感冒後嗅覚障害は、上気道のウイルス感染後、上気道炎症状が消失した後も嗅覚障害が持続する状態です。
嗅覚障害を引き起こす病因の中では、慢性副鼻腔炎に次いで、二番目に多く、中高年の女性に多いのが特徴です。
感冒後嗅覚障害は、ウイルスによって嗅上皮自体が障害を受けることで引き起こされると考えています。
感冒後嗅覚障害は、改善までの期間が数年にわたることもあり、少なくとも数年は経過観察すべき病態と考えられています。
嗅神経は、成熟後も変性と新生を繰り返すとともに、傷害を受けた後も再生する特異な神経細胞です。
ということは、嗅神経の再生を促すことにより、嗅覚障害を改善に導くことが可能であるということです。
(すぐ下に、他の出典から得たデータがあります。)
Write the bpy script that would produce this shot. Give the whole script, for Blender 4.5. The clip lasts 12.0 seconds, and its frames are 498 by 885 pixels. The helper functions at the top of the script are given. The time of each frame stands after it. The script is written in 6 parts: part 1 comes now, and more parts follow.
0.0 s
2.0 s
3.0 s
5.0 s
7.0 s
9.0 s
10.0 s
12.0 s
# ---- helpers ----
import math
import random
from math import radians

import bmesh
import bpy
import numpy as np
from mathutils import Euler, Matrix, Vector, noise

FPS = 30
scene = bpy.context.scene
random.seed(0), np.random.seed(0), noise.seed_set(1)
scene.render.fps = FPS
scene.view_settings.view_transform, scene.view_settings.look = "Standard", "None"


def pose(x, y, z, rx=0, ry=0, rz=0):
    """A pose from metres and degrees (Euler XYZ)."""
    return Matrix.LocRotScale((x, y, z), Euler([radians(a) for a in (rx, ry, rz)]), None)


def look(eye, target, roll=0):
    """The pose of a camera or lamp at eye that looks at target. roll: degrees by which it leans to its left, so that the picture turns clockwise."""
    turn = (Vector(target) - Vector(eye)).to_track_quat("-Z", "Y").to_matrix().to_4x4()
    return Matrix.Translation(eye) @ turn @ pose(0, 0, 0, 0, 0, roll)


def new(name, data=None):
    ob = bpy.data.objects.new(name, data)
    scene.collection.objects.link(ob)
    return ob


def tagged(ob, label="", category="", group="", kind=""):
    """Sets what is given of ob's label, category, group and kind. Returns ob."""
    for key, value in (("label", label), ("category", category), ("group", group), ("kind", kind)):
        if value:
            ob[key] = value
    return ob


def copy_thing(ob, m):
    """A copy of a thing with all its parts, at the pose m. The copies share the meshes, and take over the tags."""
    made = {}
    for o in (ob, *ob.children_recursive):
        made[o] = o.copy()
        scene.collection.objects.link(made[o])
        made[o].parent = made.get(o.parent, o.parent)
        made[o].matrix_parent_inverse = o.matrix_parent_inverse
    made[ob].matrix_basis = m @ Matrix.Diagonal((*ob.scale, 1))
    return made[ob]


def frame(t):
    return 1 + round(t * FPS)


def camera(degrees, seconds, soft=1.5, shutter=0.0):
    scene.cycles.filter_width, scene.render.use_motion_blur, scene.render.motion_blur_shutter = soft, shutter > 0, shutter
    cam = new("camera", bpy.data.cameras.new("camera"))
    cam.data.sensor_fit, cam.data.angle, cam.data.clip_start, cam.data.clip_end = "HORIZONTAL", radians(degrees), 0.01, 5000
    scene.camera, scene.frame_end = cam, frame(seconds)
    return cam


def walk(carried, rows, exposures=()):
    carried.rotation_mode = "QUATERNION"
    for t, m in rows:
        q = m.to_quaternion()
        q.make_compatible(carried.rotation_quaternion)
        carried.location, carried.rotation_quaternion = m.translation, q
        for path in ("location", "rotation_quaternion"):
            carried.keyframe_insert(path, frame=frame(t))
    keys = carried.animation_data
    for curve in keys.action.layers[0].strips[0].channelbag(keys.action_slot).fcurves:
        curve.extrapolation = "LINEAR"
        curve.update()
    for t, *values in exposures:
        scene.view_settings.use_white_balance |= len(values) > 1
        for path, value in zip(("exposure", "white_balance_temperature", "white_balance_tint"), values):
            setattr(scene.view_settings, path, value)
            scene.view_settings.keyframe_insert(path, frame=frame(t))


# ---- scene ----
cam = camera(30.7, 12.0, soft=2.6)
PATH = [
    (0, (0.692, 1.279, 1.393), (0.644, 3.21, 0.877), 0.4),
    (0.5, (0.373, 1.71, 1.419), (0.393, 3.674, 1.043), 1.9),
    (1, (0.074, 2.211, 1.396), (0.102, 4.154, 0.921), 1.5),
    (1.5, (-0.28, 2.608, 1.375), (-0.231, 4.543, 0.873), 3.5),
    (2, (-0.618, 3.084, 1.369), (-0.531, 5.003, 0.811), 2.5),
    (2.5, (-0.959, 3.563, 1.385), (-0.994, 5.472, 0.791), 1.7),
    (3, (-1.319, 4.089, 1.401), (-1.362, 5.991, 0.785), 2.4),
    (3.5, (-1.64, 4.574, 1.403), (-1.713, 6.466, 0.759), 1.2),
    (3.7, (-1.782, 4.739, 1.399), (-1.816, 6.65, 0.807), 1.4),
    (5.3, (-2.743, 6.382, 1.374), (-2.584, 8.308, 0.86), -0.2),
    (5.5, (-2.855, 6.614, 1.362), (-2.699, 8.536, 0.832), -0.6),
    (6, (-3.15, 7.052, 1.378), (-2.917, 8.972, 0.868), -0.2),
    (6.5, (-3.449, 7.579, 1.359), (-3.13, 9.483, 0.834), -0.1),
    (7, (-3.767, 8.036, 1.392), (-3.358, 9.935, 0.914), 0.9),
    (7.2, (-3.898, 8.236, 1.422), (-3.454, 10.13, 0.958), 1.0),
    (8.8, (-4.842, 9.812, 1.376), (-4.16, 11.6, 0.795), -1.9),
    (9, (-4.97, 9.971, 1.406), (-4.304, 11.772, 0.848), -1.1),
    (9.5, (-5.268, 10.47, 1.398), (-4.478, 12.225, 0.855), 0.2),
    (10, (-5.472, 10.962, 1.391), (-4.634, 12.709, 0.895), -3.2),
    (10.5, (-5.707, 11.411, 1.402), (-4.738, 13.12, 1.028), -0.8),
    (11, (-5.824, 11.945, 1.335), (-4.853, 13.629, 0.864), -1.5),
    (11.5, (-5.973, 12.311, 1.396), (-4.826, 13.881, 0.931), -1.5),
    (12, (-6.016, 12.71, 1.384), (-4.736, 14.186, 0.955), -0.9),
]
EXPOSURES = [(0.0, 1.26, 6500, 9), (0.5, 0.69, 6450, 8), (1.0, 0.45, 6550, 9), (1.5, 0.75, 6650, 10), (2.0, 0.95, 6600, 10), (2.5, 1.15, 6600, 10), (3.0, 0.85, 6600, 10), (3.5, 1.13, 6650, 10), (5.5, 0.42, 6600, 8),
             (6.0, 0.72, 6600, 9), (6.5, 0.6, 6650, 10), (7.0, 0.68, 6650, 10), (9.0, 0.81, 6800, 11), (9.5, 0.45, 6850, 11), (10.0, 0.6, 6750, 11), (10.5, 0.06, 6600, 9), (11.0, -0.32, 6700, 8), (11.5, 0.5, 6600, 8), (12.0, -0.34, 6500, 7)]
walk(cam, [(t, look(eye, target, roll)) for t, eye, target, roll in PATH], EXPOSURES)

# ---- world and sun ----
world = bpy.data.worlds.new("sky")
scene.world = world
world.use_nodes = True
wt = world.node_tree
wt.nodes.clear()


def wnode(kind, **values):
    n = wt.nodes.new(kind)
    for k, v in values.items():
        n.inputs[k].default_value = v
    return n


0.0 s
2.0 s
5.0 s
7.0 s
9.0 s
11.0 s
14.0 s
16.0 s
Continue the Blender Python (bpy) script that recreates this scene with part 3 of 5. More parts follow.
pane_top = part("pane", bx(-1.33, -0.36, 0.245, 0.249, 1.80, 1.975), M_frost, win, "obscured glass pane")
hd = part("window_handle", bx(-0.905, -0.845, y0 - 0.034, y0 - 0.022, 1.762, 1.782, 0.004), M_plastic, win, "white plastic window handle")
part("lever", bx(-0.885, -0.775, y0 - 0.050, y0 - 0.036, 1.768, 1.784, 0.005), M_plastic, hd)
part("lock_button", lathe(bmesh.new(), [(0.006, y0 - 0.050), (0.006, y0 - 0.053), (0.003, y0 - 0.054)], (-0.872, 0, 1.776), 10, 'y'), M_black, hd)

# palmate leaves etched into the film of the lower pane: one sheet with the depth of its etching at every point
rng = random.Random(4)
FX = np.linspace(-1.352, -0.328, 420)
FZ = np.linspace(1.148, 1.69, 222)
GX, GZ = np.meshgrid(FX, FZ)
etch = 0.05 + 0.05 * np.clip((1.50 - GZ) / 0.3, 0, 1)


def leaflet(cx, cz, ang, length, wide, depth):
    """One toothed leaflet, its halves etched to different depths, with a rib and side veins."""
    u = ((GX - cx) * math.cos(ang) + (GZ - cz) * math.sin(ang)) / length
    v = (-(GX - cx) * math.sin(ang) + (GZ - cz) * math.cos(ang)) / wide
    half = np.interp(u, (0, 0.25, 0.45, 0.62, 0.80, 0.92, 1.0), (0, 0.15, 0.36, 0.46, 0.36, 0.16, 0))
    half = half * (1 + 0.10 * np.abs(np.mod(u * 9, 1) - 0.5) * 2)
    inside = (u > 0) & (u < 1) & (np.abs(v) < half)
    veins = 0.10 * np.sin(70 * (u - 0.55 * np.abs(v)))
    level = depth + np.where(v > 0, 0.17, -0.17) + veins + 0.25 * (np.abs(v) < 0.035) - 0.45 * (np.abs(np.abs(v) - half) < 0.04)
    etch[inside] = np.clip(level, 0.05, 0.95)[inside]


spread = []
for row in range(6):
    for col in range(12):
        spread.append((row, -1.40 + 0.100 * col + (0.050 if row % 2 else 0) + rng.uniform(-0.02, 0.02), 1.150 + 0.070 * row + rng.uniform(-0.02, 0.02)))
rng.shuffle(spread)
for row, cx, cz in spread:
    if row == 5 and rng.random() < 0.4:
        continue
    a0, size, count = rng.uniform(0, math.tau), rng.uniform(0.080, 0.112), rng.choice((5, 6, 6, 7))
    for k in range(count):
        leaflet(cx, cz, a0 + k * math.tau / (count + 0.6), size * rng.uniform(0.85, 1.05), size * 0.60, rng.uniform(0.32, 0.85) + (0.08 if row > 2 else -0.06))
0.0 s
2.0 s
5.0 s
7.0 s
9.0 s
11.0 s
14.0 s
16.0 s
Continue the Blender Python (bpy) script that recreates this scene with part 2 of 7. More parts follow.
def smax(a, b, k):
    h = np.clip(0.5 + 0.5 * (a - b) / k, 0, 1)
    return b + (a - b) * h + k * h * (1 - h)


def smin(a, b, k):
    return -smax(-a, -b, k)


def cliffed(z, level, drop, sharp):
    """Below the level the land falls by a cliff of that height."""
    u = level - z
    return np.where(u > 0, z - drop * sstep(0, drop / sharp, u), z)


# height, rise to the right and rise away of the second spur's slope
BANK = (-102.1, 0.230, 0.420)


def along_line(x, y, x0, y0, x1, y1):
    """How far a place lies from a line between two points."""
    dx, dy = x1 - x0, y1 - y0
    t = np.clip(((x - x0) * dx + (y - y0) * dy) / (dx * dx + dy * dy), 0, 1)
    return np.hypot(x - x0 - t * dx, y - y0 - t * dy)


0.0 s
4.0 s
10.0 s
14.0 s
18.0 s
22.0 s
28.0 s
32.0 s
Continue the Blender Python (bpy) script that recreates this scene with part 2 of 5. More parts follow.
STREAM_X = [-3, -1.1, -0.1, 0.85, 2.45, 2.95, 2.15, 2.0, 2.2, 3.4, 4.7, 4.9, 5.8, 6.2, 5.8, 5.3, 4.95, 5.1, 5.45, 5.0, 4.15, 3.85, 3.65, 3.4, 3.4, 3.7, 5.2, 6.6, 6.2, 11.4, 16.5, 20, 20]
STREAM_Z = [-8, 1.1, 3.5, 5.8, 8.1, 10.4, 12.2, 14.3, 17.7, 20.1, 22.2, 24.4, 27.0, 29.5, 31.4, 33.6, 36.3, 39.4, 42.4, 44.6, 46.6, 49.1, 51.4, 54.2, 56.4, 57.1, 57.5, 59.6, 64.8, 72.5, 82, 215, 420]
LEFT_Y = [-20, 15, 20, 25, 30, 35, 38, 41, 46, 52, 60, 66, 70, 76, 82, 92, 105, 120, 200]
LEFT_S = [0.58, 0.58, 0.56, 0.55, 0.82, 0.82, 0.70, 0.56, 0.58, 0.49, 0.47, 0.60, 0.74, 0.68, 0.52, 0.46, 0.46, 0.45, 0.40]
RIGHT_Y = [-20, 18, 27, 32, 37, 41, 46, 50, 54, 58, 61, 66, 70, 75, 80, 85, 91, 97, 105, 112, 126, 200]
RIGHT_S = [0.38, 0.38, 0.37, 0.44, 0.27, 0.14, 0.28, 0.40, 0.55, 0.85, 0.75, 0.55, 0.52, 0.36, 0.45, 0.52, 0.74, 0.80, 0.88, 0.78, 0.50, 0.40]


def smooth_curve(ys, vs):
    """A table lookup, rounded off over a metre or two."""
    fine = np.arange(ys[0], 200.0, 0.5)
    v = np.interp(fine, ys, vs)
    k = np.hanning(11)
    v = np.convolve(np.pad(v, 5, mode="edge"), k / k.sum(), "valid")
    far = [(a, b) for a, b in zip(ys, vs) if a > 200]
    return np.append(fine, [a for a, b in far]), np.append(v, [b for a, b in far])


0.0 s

嗅神経の再生、維持には、神経成長因子(NGF)が関与しています。
感冒後嗅覚障害は、嗅神経の変性による障害と考えられていますので、このNGFの作用が期待できる嗅覚障害です。
漢方薬の、「当帰芍薬散」が嗅覚障害において嗅神経のNGF活性を亢進させることが判明しています。
感冒後嗅覚障害は、簡単に短期間での改善が見込めないとしても、数年単位での改善が見込める疾患ですので、漢方薬や鍼灸治療をすることは、嗅神経のNGF活性亢進作用を強め、改善する可能性のある疾患である、ということが言えるのです。